Kenrick and Simpson (1997) maintain that "...in the stock market, people's investment decisions are determined, not by the actual value of a resource but by the perceived value" (p. 36). Once an investor moves from pure economic analysis into the area of perception, social influence becomes a key influence. By using acuity rather than data, the investor draws upon the elements that make up the perception, whether factual or not. Those perceptive elements are usually socially-derived and filtered through the individual's own bias. The investment decision is then no longer about objective fact, it is about the individual's subjective opinion-right or wrong.
The prices of securities themselves are often a function of this process.
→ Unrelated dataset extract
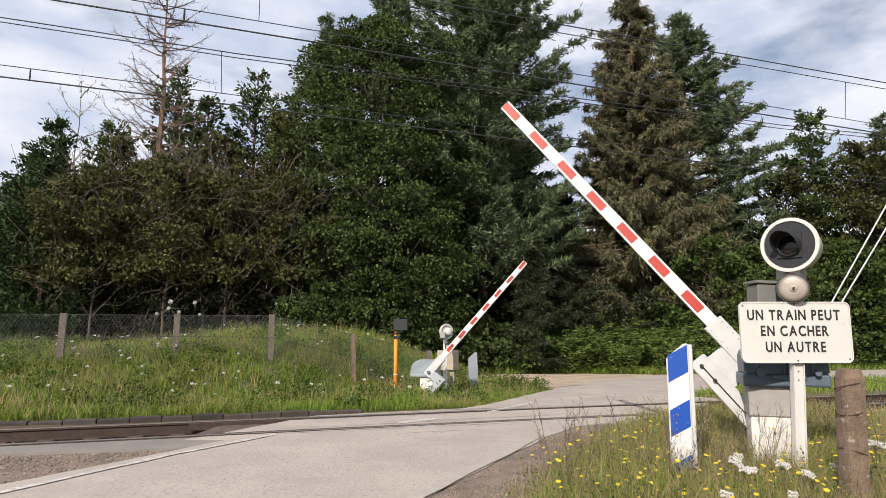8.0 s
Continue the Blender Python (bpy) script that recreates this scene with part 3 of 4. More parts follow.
def rough_post(name, m, w, d, h, material, label, category, round_top=0.0, group=""):
    bm = bmesh.new()
    n_ = 14
    rings = []
    for i in range(n_ + 1):
        z = -0.2 + (h + 0.2) * i / n_
        ring = []
        for a in range(16):
            ang = 2 * math.pi * a / 16
            c, s_ = math.cos(ang), math.sin(ang)
            q = 1 / max(abs(c), abs(s_)) * 0.93 if round_top == 0 else 1 / (abs(c) ** 5 + abs(s_) ** 5) ** (1 / 5)
            j = 1 + 0.05 * noise.noise((c * 2 + m.translation.x, s_ * 2, z * 3))
            zz = z
            if i == n_ and round_top:
                q *= 0.8
            if i == n_ - 1 and round_top:
                zz = h - round_top
            if i == n_:
                zz += 0.02 * noise.noise((c * 3, s_ * 3, 9.0))
            ring.append(bm.verts.new((w / 2 * c * q * j, d / 2 * s_ * q * j, zz)))
        rings.append(ring)
    for p, q in zip(rings, rings[1:]):
        for a in range(16):
            b = (a + 1) % 16
            bm.faces.new((p[a], p[b], q[b], q[a]))
    bm.faces.new(rings[-1])
    ob = part(name, bm, material, None)
    ob.matrix_basis = m
    return tagged(ob, label, category, group)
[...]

In the stock market, pricing is set by the market's consensus opinion of a company's underlying value. If more people have a good opinion of a stock's worth or potential, they will pay more for it. If the majority, however, have a negative view on a security, that outlook will express itself as a lower price. The obvious social influence here is that many of the people who are setting the price are making decisions based on their unique view of the company, market, or economy. This perception is certainly not always accurate. Shefrin states it like this, "People commit errors in the course of making decisions; and these errors cause the prices of securities to be different from what they would have been in an error-free environment" (2002: p. 6). If the majority of investors in ABC Company are influenced by an erroneous social perception, e.g., the company is not environmentally responsible, they will make their investment decisions accordingly and the price of the stock will fall. ABC Company may or may not be an industrial polluter; but if the market perceives that they are, the result is negative. In this case, perception is reality.
A dramatic example of this premise is demonstrated by observing the impact of the media on market events. For example, in October 1987, the United State's stock market crashed with a resulting massive loss in equity. In trying to understand the reasons behind the event, economist Robert Shiller sent questionnaires to active traders. What he discovered from the response was that the investors were responding to the news of the crisis, not necessarily the underlying fundamentals of the market itself (Brehm, 2005, n.p.). That day, the price movements in the market were not triggered by any objective economic information; prices were dropping because of mass investor response to the news that prices were dropping. Shiller (2000) articulates this concept very well when he observes that, while the media may represent that they are independent "...observers of market events, they are themselves an integral part of these events. Significant market events...occur only if there is similar thinking among large groups of people, and the news media are essential vehicles for the spread of ideas" (p. 71). Within the context of the modern information age; given the pervasive presence of journalists reporting, pundits opining, and bloggers ranting, it is easy to infer the significant social influence wielded upon the financial markets by the media.